Aim of the task — Beneath this instruction is a block of data; output from it exactly the lines that run from the one containing "a thing with" through the one containing "radians(degrees), 0.01, 5000", inclusive.

Given information —
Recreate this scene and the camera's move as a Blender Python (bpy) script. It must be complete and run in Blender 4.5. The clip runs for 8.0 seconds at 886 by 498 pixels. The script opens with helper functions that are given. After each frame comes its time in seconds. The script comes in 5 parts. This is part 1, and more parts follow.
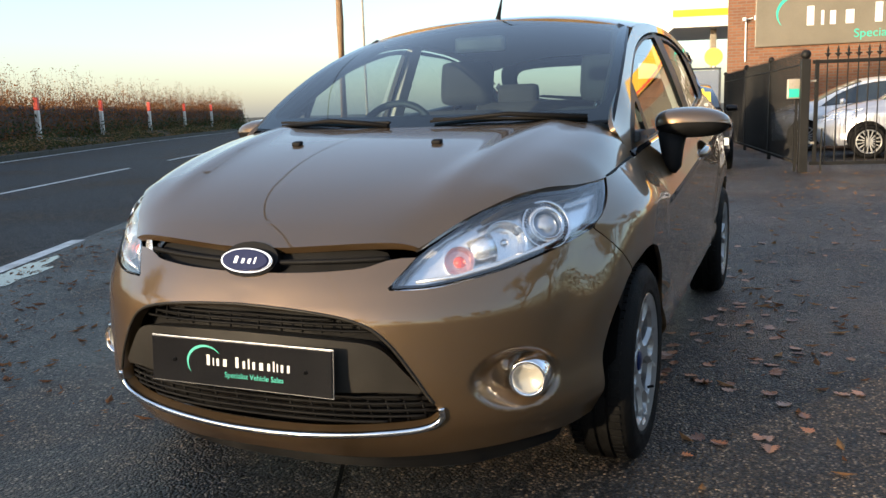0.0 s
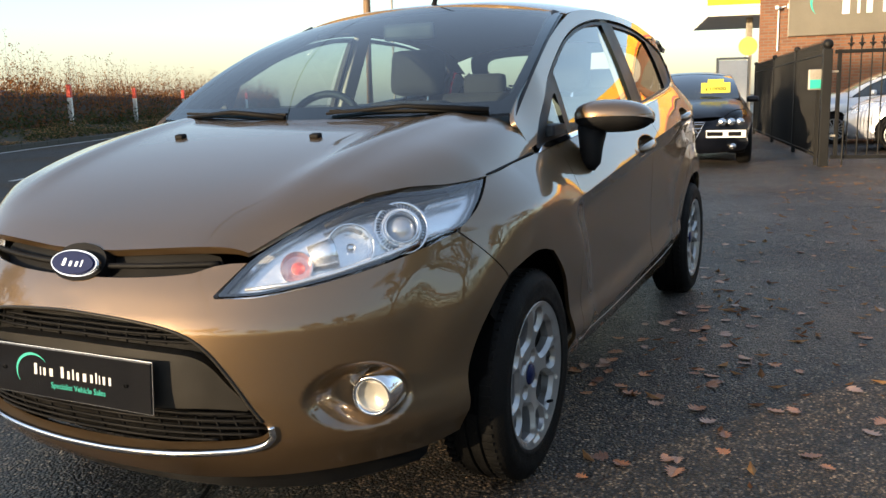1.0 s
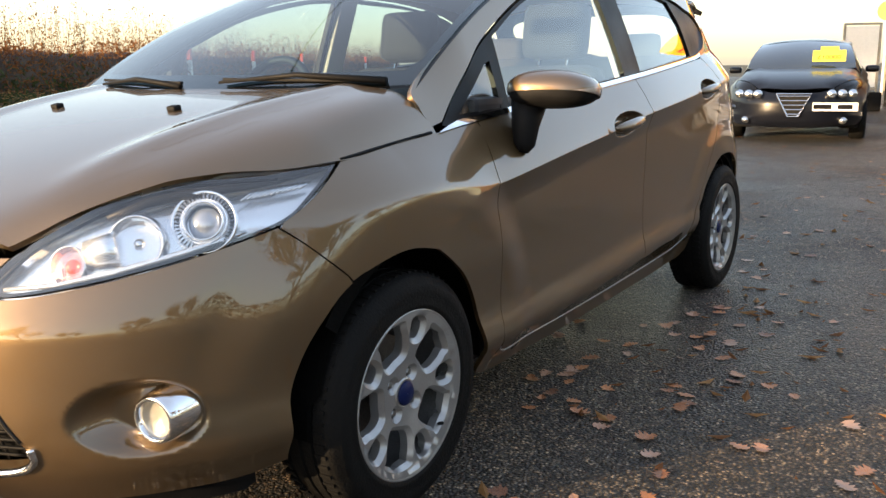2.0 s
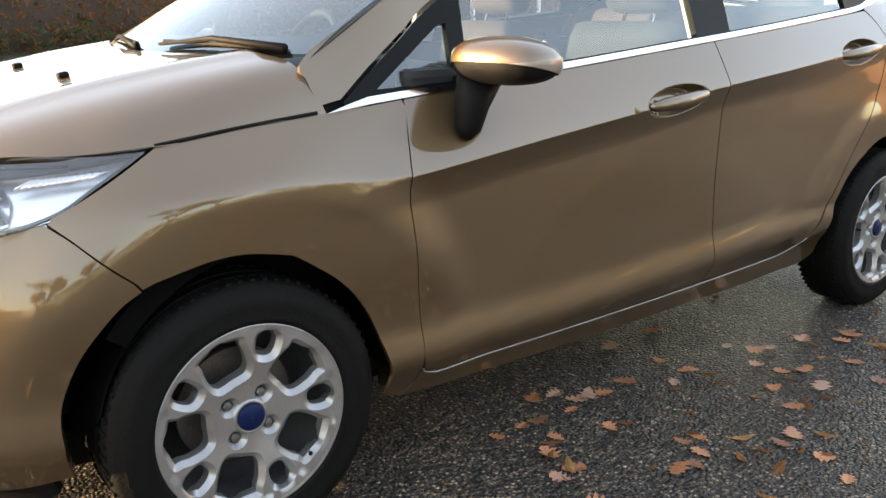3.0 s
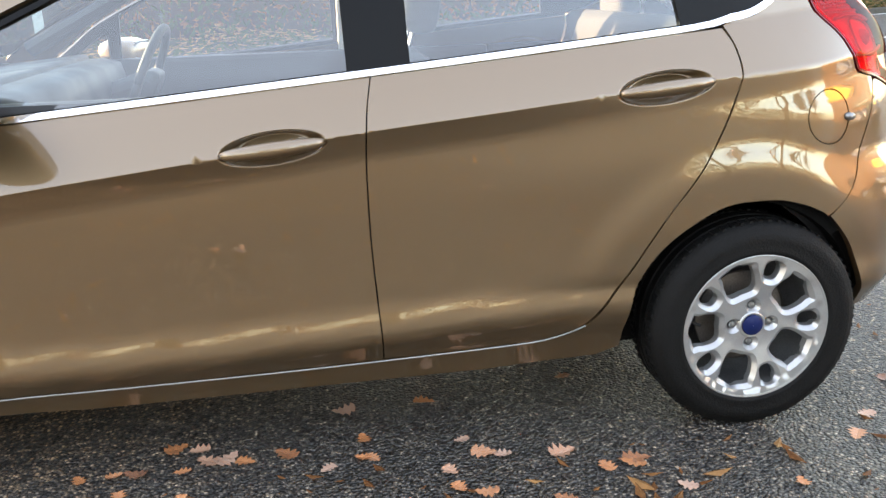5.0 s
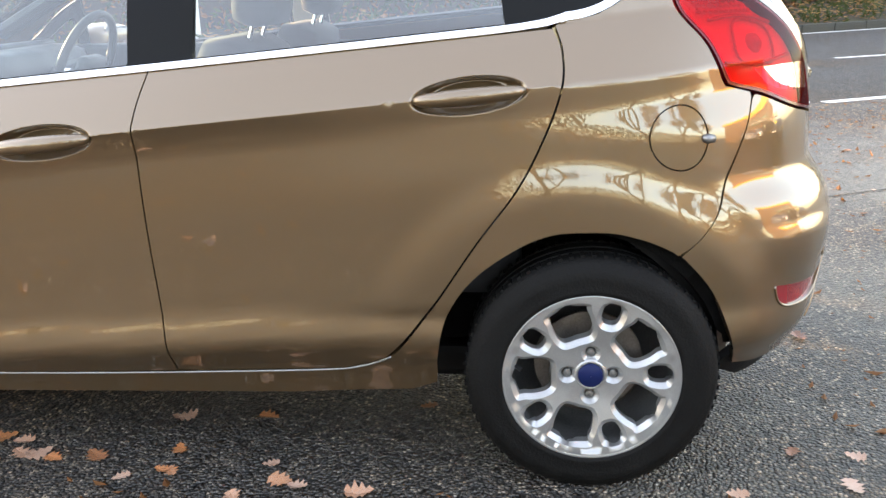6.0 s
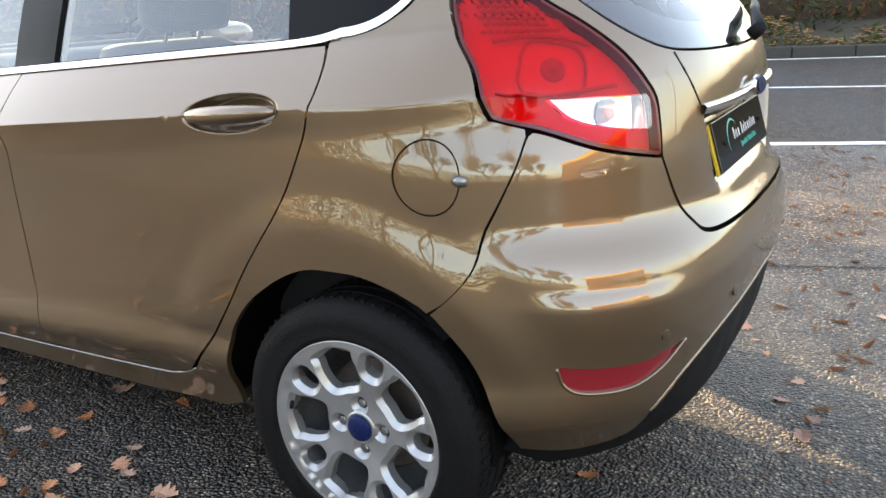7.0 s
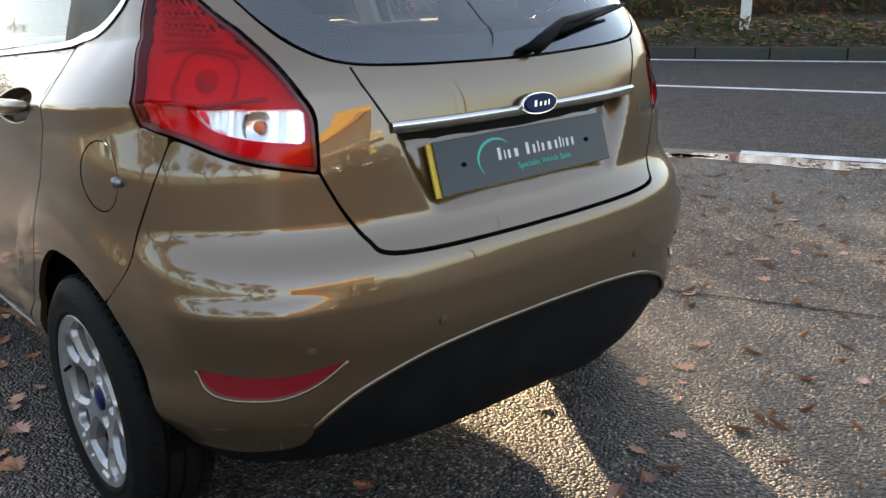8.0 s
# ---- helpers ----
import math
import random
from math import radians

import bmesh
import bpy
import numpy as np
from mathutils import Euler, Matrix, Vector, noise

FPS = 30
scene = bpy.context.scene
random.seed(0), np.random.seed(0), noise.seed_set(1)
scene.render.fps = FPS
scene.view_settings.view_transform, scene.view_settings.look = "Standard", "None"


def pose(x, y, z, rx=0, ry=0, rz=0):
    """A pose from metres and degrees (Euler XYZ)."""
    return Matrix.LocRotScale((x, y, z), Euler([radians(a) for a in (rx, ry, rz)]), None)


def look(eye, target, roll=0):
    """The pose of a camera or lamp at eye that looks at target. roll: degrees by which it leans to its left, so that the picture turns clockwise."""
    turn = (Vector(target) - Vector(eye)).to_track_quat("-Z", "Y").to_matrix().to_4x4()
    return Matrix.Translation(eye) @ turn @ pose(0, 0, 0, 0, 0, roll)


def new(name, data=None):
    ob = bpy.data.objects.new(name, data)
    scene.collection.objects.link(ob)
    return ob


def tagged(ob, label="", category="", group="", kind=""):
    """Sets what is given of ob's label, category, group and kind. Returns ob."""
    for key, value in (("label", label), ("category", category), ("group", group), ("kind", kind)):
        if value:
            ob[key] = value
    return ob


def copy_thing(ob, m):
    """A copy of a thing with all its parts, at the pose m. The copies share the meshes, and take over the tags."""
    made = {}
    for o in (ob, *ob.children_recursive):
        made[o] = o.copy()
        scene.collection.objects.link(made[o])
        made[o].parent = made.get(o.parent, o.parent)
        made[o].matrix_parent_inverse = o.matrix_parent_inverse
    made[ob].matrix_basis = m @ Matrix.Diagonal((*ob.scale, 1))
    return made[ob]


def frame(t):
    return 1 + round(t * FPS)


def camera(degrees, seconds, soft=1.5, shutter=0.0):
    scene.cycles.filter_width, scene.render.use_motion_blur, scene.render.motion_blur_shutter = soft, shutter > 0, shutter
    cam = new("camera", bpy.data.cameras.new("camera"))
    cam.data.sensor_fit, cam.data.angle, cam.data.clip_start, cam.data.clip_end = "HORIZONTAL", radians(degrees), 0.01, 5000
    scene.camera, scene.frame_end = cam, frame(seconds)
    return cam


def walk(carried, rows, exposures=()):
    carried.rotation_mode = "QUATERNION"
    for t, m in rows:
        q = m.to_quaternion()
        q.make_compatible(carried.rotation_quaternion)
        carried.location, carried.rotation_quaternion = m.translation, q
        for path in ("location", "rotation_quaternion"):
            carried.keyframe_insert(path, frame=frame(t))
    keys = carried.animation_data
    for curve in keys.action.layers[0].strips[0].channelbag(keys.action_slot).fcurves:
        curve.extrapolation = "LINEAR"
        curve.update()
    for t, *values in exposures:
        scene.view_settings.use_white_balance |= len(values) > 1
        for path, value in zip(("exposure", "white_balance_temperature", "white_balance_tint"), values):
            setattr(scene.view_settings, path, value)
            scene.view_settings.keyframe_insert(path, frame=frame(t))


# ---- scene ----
cam = camera(54.6, 8.0)
PATH = [
    (0, (1.25, -3.72, 1.035), (0.47, -1.906, 0.716), -1.8),
    (0.5, (1.411, -3.599, 1.023), (0.614, -1.794, 0.699), -1.7),
    (1, (1.583, -3.377, 1.031), (0.723, -1.604, 0.69), -1.5),
    (1.5, (1.767, -3.1, 1.026), (0.818, -1.378, 0.655), -1.2),
    (1.7, (1.84, -2.978, 1.027), (0.854, -1.281, 0.64), -1.0),
    (2.8, (2.227, -2.055, 1.048), (0.739, -0.817, 0.547), -0.9),
    (3, (2.311, -1.868, 1.076), (0.76, -0.725, 0.538), -0.7),
    (3.5, (2.491, -1.402, 1.123), (0.848, -0.436, 0.517), -0.2),
    (4, (2.649, -0.939, 1.192), (0.948, -0.121, 0.533), 0.2),
    (4.2, (2.717, -0.759, 1.2), (0.982, -0.01, 0.545), 0.2),
    (5.3, (2.798, 0.402, 1.172), (0.891, 0.554, 0.588), -1.9),
    (5.5, (2.753, 0.552, 1.18), (0.85, 0.686, 0.581), -1.4),
    (6, (2.614, 1.044, 1.16), (0.713, 0.876, 0.56), -1.3),
    (6.5, (2.41, 1.619, 1.168), (0.578, 1.071, 0.58), -1.4),
    (7, (2.094, 2.17, 1.17), (0.44, 1.218, 0.574), -1.4),
    (7.5, (1.733, 2.664, 1.191), (0.242, 1.477, 0.584), -1.4),
    (8, (1.338, 3.072, 1.197), (0.11, 1.618, 0.58), -1.3),
]
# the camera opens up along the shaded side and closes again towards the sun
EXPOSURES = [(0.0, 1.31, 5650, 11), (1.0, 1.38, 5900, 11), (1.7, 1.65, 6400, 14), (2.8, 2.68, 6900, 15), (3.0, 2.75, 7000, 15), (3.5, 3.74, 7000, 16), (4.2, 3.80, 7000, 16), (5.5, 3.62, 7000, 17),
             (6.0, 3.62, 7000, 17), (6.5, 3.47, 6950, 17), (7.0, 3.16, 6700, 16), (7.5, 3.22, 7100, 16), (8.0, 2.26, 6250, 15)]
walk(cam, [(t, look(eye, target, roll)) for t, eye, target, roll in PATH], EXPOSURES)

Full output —
    """A copy of a thing with all its parts, at the pose m. The copies share the meshes, and take over the tags."""
    made = {}
    for o in (ob, *ob.children_recursive):
        made[o] = o.copy()
        scene.collection.objects.link(made[o])
        made[o].parent = made.get(o.parent, o.parent)
        made[o].matrix_parent_inverse = o.matrix_parent_inverse
    made[ob].matrix_basis = m @ Matrix.Diagonal((*ob.scale, 1))
    return made[ob]


def frame(t):
    return 1 + round(t * FPS)


def camera(degrees, seconds, soft=1.5, shutter=0.0):
    scene.cycles.filter_width, scene.render.use_motion_blur, scene.render.motion_blur_shutter = soft, shutter > 0, shutter
    cam = new("camera", bpy.data.cameras.new("camera"))
    cam.data.sensor_fit, cam.data.angle, cam.data.clip_start, cam.data.clip_end = "HORIZONTAL", radians(degrees), 0.01, 5000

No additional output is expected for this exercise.